While affinity "E" works for this four-core system, it depends on your CPU core count along with available hyper-threads so please view this post to determine the binary number. Then view this website to convert the binary number to hexadecimal to use with the "affinity" flag of the "start" command.

Affinity "E" will put threads on CPU cores 1 and 2 and 3, so use this for a process with three threads - using this with 1 or 2 threads will typically shift the CPU core over time, which can be seen in Task Manager cpu view. Affinity "A" would be two threads on CPU cores 1 and 3. Please verify the number of threads in the program, and match that to specific CPU cores by using the correct hexadecimal value which you can find in the prior links.

Tuning update for CPU hyper-threading:

Hyper-threading allows a CPU core to support, typically, two separate threads. The idea is that usually threads do not use the maximum available CPU on a core (not completely CPU bound) because program code often waits for network or disk or user interaction. During that time of waiting, the other thread can run on the CPU core. If the CPU core is already 100% consumed by a thread then adding another thread does not increase throughput.
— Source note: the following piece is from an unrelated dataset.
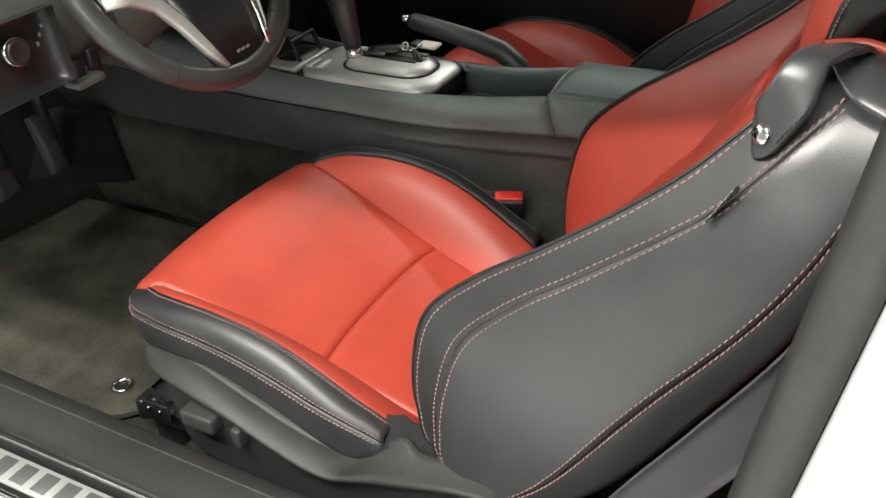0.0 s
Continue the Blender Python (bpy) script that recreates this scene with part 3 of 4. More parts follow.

BIOS settings can often turn off CPU hyper-threading, though this may not be available in some laptop BIOS. Using BIOS to turn off and on hyper-threading, the miner ran about 2.5% better with hyper-threading off. Throughput went from 826 hashes per second to 846 hashes per second. This was tested on two separate machines of the same make and model, with similar performance improvements on both machines.

This page has instructions on becoming a MS Windows user with Admin privilege to set the "lock pages" feature, which is also known as huge pages. To summarize, run the Local Security Policy editor, choose Local Policies, choose User Rights Assignment, choose Lock Pages In Memory, and double-click and add the user.